Question

Let \( M \) be a \(3 \times 3\) real matrix. Let \[ \begin{pmatrix} 1 \\ 2 \\ 3 \end{pmatrix}, \quad \begin{pmatrix} 1 \\ 1 \\ 1 \end{pmatrix}, \quad \begin{pmatrix} 0 \\ -1 \\ \alpha \end{pmatrix} \] be eigenvectors of \(M\) corresponding to three distinct eigenvalues.

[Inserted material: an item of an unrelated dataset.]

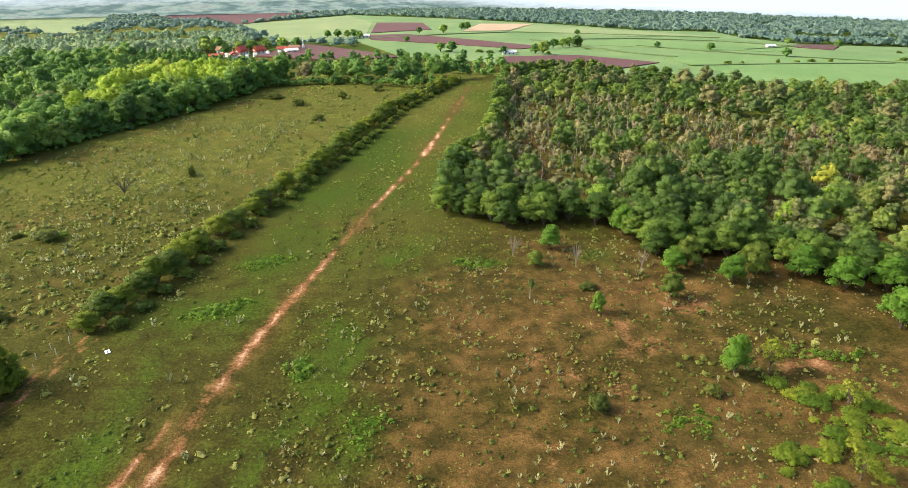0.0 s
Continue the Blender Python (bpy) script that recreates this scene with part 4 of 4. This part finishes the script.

Then, which of the following is NOT a possible value of \(\alpha\)?

• A. 0
• B. 1
• C. -2
• D. 2

Hint:

Eigenvectors corresponding to distinct eigenvalues must be linearly independent, so their determinant should not vanish.

Answer 1

The Correct Option is C

Step 1: Property of eigenvectors.
Eigenvectors corresponding to distinct eigenvalues must be linearly independent.
Step 2: Check for linear independence.
Form the matrix with the given vectors as columns: \[ A = \begin{pmatrix} 1 & 1 & 0 \\ 2 & 1 & -1 \\ 3 & 1 & \alpha \end{pmatrix} \] For independence, \(\det(A) \neq 0\).
Step 3: Compute determinant.
\[ \det(A) = 1(\alpha \cdot 1 - (-1)\cdot 1) - 1(2\alpha - (-1)\cdot 3) + 0(...) = (\alpha + 1) - (2\alpha + 3) = -\alpha - 2 \] Set \(\det(A) = 0 \Rightarrow \alpha = -2\).
Step 4: Conclusion.
If \(\alpha = -2\), the determinant becomes 0, meaning the vectors are linearly dependent. Thus, \(\alpha = -2\) is NOT allowed. Final Answer: \[ \boxed{-2} \]